* Required task *
Below are some records. Copy every line in them that holds "follow".
↓↓↓
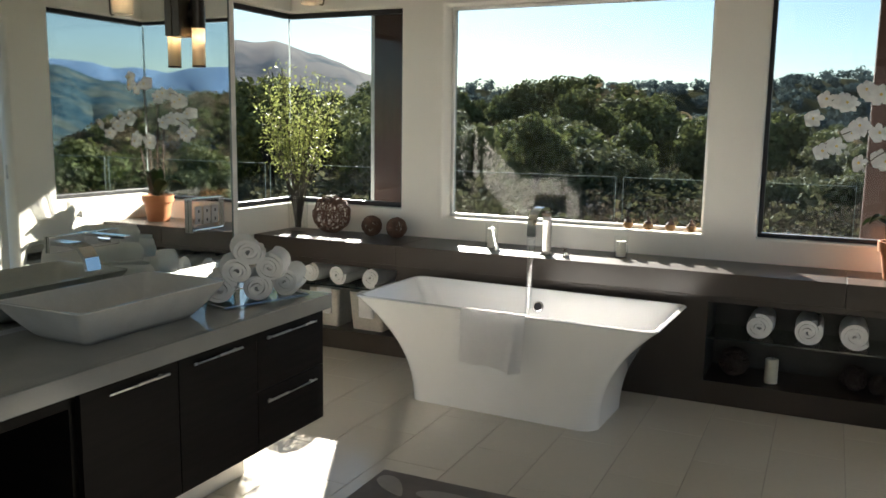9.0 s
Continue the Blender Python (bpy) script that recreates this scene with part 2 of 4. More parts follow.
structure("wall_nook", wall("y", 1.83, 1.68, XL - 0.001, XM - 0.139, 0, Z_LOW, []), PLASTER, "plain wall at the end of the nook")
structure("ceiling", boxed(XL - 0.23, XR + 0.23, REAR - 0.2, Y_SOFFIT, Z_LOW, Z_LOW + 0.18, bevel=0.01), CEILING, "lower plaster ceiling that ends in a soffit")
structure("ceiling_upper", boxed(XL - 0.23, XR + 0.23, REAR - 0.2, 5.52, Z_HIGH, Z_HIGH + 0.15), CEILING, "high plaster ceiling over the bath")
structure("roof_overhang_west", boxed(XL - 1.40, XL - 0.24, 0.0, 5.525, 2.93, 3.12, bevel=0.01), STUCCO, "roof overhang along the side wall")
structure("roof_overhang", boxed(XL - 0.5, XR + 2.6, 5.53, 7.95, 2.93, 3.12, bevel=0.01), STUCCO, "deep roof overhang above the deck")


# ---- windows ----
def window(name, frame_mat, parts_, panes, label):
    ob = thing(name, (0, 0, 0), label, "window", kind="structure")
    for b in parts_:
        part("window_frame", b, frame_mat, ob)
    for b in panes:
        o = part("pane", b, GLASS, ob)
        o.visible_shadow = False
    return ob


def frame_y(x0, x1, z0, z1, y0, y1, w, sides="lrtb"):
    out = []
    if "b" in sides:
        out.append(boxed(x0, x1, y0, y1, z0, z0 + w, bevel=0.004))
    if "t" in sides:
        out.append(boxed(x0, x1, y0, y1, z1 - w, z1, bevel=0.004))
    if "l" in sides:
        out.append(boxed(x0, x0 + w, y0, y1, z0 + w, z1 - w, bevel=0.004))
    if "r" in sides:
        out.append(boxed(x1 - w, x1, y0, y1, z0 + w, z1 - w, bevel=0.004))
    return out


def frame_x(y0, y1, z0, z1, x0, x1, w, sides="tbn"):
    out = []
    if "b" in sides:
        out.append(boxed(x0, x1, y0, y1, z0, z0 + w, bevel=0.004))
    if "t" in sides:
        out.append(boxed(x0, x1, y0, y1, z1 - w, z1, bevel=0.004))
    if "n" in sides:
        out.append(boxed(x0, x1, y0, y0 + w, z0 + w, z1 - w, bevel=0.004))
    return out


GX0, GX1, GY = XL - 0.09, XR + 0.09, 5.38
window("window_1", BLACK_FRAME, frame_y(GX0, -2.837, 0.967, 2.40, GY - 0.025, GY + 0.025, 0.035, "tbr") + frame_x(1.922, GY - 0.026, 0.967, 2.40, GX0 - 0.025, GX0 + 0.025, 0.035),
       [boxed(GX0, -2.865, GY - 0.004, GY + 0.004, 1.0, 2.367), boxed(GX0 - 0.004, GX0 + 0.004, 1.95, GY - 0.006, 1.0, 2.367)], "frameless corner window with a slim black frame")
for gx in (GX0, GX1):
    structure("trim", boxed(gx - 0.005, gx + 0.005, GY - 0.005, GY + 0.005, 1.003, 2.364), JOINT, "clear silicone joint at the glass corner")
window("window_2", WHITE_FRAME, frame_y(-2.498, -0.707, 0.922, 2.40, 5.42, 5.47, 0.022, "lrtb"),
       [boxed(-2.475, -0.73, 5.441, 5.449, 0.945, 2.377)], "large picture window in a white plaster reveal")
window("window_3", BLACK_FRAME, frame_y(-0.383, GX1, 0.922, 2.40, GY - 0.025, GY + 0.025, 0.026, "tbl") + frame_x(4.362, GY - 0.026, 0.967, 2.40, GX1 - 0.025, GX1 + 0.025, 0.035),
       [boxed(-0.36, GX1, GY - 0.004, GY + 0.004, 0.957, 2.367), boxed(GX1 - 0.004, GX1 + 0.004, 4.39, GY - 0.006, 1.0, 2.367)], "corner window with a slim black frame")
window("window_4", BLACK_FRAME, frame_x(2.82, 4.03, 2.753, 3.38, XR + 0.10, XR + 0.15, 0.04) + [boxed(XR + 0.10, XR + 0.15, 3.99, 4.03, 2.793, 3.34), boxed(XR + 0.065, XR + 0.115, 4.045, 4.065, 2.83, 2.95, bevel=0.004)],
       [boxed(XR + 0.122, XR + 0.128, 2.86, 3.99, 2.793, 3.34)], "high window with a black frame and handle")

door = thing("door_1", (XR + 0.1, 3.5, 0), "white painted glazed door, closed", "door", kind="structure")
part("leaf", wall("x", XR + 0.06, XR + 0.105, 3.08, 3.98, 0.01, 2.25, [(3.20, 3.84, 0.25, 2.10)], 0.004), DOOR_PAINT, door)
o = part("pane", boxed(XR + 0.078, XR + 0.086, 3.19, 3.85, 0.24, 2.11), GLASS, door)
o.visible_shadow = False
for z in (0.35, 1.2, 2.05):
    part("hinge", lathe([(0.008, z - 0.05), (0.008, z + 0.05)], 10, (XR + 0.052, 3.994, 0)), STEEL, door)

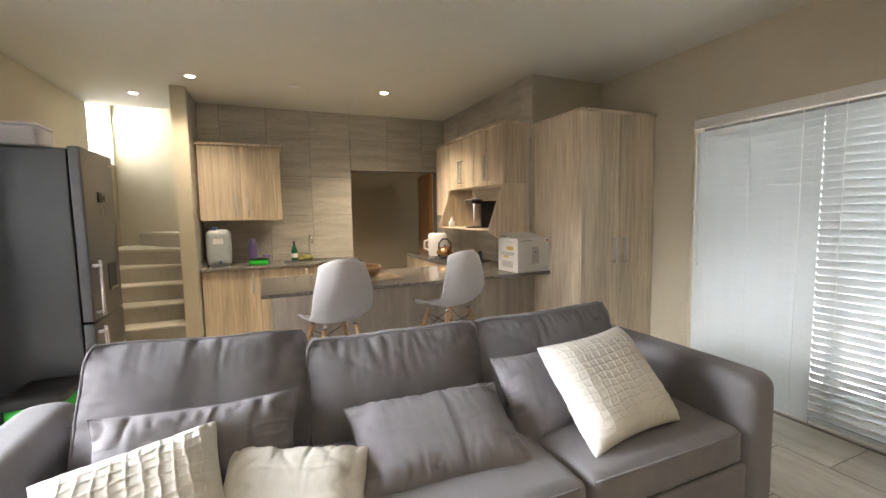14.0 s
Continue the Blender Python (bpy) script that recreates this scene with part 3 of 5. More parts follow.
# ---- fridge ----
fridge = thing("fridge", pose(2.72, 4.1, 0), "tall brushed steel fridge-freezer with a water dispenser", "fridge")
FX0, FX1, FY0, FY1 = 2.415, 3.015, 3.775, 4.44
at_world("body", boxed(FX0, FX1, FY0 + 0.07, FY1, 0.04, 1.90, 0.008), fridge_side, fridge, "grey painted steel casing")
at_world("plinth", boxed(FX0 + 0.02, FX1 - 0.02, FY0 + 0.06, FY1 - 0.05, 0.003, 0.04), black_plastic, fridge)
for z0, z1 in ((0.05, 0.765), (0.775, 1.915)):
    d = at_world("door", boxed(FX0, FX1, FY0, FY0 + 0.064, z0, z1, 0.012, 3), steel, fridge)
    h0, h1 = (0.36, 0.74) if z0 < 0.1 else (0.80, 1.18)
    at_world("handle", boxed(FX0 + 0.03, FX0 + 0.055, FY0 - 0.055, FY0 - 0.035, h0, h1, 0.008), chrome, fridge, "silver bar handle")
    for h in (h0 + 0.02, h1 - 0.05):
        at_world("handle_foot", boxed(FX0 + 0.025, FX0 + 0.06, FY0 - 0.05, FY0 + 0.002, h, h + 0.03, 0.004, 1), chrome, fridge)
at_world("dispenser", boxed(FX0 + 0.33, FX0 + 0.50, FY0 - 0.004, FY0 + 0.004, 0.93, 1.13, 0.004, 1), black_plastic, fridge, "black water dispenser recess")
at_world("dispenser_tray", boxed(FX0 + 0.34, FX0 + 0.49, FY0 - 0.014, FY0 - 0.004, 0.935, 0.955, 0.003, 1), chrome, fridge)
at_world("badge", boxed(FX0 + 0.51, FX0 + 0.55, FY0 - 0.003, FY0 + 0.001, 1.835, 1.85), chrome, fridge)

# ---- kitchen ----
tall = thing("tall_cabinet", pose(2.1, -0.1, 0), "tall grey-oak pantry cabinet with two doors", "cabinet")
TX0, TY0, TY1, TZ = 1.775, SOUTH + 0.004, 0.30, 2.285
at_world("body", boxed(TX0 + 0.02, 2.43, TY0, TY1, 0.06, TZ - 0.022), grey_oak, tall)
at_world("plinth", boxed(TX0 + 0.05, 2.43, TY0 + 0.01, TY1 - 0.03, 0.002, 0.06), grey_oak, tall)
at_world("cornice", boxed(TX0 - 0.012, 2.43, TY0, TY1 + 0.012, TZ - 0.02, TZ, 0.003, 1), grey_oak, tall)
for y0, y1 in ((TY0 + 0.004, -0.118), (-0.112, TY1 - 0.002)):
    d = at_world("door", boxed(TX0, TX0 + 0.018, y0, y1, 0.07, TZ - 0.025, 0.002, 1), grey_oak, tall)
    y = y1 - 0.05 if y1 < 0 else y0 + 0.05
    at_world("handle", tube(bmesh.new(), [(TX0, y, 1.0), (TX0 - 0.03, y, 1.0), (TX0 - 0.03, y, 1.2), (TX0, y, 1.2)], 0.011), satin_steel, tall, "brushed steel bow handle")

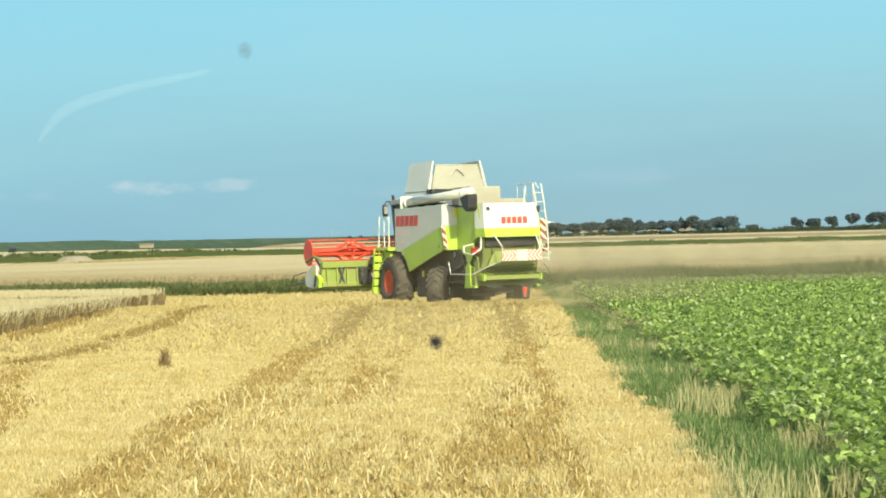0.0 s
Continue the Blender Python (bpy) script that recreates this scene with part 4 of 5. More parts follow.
↑↑↑
* Right answer *
Continue the Blender Python (bpy) script that recreates this scene with part 2 of 4. More parts follow.
Continue the Blender Python (bpy) script that recreates this scene with part 3 of 5. More parts follow.
Continue the Blender Python (bpy) script that recreates this scene with part 4 of 5. More parts follow.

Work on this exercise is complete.